Conversations with Artists
I started my Marion Fellowship research with a week at the Chautauqua Institution in western New York state. I had never been to Chautauqua before and wanted to immerse myself in every possible way. I signed up for several special studies classes which might be applicable to my project, and planned on attending a week’s worth of noteworthy lectures and performances.
In addition I had the good fortune of having been acquainted with a summer faculty member at the School of Visual Arts, Yasmeen Siddiqui. Yasmeen is an editor, writer, and creator of exhibitions. Her platform, Minevera Projects, supports artists and curators who have expressed the desire to analyze their practice in light of historiographical, political, philosophical, or spiritual frameworks.
Yasmeen and I had dinner on my first evening on campus and she suggested that I could meet with the artists in residence. It was an exciting prospect and I jumped at the chance. Since my project concerns both artists and non-artists, this seemed like an important opportunity to explore some of the ideas of my project while talking with these emerging artists.
My teaching work often involves speaking with artists about their own work and this special kind of conversation is my most favorite part of teaching.

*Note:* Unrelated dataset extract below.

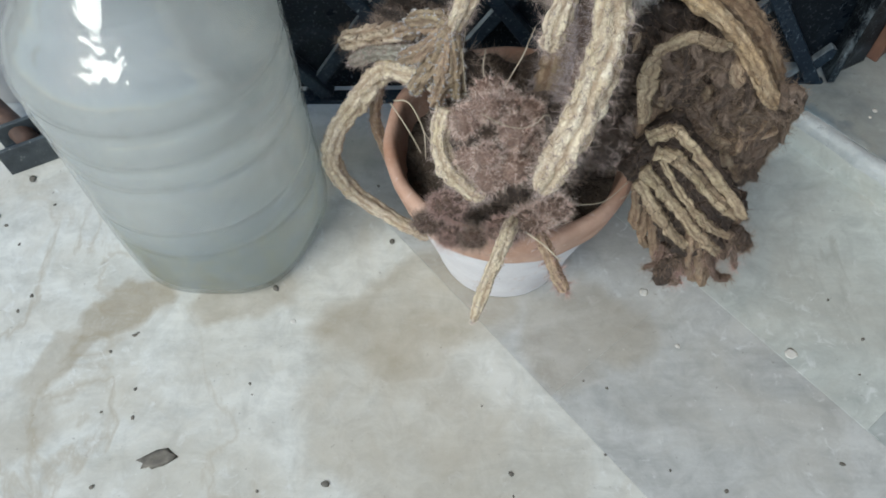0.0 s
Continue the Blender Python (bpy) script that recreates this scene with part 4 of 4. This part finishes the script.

There are so many ideas about what artists are supposed to be doing that I often find, especially artists at the beginning of their careers, that they are overwhelmed by all of the thinking surrounding their work that they can easily lose the thread of what is important to them as artists.
I had the opportunity to meet with twenty of the artists in residence as well as a couple of faculty members about their work and artistic practices. I always begin these conversations saying that the conversation can be anything they would like it to be, and that to begin I would love for them to tell me whatever they would like about themselves and their practice. After that I mention that it is helpful to know how I can help them?
One of the artists that I met with, Anna, showed my some very well executed work that had hard-hitting political content. In the effort to explore a new direction she had spent the summer developing a drawing practice, but as she showed me the drawings I felt she somehow didn’t love them as much as the other “more serious” work she had shown me. It was something about the way that she handled them, or described them that showed me they were “lesser”. When I mentioned this she admitted tearfully that it was true. She said that she didn’t consider this more personal work, work without the same political weight, to be as important as her larger works.
Some artists want me to simply tell them what I see when I look at their work. Some want career or educational advice. Some just need support. Most just want to talk and in the process of talking I get to know what is working and not working for them in their practice. I try to listen very carefully and often hear how I can help.